• **Work to do**
The listing below must be repeated word for word, with its images excluded.

** begin Given information **

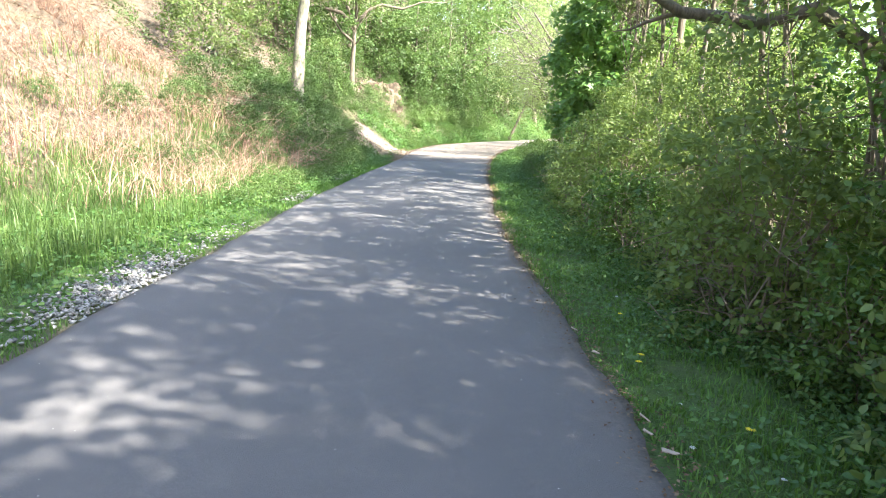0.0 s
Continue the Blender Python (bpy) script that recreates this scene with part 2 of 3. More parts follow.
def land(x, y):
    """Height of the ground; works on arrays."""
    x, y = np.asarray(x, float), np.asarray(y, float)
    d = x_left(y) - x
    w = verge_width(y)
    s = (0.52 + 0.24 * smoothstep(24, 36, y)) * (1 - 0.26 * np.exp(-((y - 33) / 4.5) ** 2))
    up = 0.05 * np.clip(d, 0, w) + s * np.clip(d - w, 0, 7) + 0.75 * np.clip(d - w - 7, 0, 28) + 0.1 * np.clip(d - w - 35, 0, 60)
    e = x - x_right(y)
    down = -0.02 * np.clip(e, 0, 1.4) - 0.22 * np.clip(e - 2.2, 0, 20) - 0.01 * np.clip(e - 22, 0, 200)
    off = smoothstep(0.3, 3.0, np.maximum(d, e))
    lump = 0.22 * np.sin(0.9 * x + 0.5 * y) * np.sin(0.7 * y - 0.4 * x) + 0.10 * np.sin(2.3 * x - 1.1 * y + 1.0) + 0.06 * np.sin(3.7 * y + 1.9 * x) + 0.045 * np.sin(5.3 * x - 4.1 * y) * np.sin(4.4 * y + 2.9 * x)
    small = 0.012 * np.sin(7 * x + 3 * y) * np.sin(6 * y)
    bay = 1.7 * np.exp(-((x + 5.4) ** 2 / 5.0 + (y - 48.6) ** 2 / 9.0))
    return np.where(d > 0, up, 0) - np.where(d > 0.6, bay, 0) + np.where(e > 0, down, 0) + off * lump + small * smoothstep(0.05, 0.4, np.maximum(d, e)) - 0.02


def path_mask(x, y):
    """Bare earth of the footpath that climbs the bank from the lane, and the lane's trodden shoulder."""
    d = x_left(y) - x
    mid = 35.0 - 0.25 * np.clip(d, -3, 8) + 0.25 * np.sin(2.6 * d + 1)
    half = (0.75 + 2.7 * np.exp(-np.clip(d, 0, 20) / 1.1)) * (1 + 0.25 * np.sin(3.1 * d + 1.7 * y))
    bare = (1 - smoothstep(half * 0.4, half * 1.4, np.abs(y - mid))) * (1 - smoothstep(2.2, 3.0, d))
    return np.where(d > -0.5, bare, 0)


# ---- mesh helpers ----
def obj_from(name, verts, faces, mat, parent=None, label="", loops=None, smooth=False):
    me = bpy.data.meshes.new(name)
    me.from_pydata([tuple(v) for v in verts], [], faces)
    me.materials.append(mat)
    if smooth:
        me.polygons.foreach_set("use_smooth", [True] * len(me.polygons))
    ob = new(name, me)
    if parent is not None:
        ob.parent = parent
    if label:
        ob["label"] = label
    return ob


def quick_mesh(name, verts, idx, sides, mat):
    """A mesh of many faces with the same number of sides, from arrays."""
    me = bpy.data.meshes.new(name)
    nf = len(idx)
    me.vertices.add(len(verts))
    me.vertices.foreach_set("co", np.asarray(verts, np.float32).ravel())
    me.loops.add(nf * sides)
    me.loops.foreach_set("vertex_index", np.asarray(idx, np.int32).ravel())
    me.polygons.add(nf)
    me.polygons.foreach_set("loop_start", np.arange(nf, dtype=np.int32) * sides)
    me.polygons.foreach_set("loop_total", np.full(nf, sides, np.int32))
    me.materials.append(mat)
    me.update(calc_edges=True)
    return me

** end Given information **

• **Result of this exercise**
0.0 s
Continue the Blender Python (bpy) script that recreates this scene with part 2 of 3. More parts follow.
def land(x, y):
    """Height of the ground; works on arrays."""
    x, y = np.asarray(x, float), np.asarray(y, float)
    d = x_left(y) - x
    w = verge_width(y)
    s = (0.52 + 0.24 * smoothstep(24, 36, y)) * (1 - 0.26 * np.exp(-((y - 33) / 4.5) ** 2))
    up = 0.05 * np.clip(d, 0, w) + s * np.clip(d - w, 0, 7) + 0.75 * np.clip(d - w - 7, 0, 28) + 0.1 * np.clip(d - w - 35, 0, 60)
    e = x - x_right(y)
    down = -0.02 * np.clip(e, 0, 1.4) - 0.22 * np.clip(e - 2.2, 0, 20) - 0.01 * np.clip(e - 22, 0, 200)
    off = smoothstep(0.3, 3.0, np.maximum(d, e))
    lump = 0.22 * np.sin(0.9 * x + 0.5 * y) * np.sin(0.7 * y - 0.4 * x) + 0.10 * np.sin(2.3 * x - 1.1 * y + 1.0) + 0.06 * np.sin(3.7 * y + 1.9 * x) + 0.045 * np.sin(5.3 * x - 4.1 * y) * np.sin(4.4 * y + 2.9 * x)
    small = 0.012 * np.sin(7 * x + 3 * y) * np.sin(6 * y)
    bay = 1.7 * np.exp(-((x + 5.4) ** 2 / 5.0 + (y - 48.6) ** 2 / 9.0))
    return np.where(d > 0, up, 0) - np.where(d > 0.6, bay, 0) + np.where(e > 0, down, 0) + off * lump + small * smoothstep(0.05, 0.4, np.maximum(d, e)) - 0.02


def path_mask(x, y):
    """Bare earth of the footpath that climbs the bank from the lane, and the lane's trodden shoulder."""
    d = x_left(y) - x
    mid = 35.0 - 0.25 * np.clip(d, -3, 8) + 0.25 * np.sin(2.6 * d + 1)
    half = (0.75 + 2.7 * np.exp(-np.clip(d, 0, 20) / 1.1)) * (1 + 0.25 * np.sin(3.1 * d + 1.7 * y))
    bare = (1 - smoothstep(half * 0.4, half * 1.4, np.abs(y - mid))) * (1 - smoothstep(2.2, 3.0, d))
    return np.where(d > -0.5, bare, 0)


# ---- mesh helpers ----
def obj_from(name, verts, faces, mat, parent=None, label="", loops=None, smooth=False):
    me = bpy.data.meshes.new(name)
    me.from_pydata([tuple(v) for v in verts], [], faces)
    me.materials.append(mat)
    if smooth:
        me.polygons.foreach_set("use_smooth", [True] * len(me.polygons))
    ob = new(name, me)
    if parent is not None:
        ob.parent = parent
    if label:
        ob["label"] = label
    return ob


def quick_mesh(name, verts, idx, sides, mat):
    """A mesh of many faces with the same number of sides, from arrays."""
    me = bpy.data.meshes.new(name)
    nf = len(idx)
    me.vertices.add(len(verts))
    me.vertices.foreach_set("co", np.asarray(verts, np.float32).ravel())
    me.loops.add(nf * sides)
    me.loops.foreach_set("vertex_index", np.asarray(idx, np.int32).ravel())
    me.polygons.add(nf)
    me.polygons.foreach_set("loop_start", np.arange(nf, dtype=np.int32) * sides)
    me.polygons.foreach_set("loop_total", np.full(nf, sides, np.int32))
    me.materials.append(mat)
    me.update(calc_edges=True)
    return me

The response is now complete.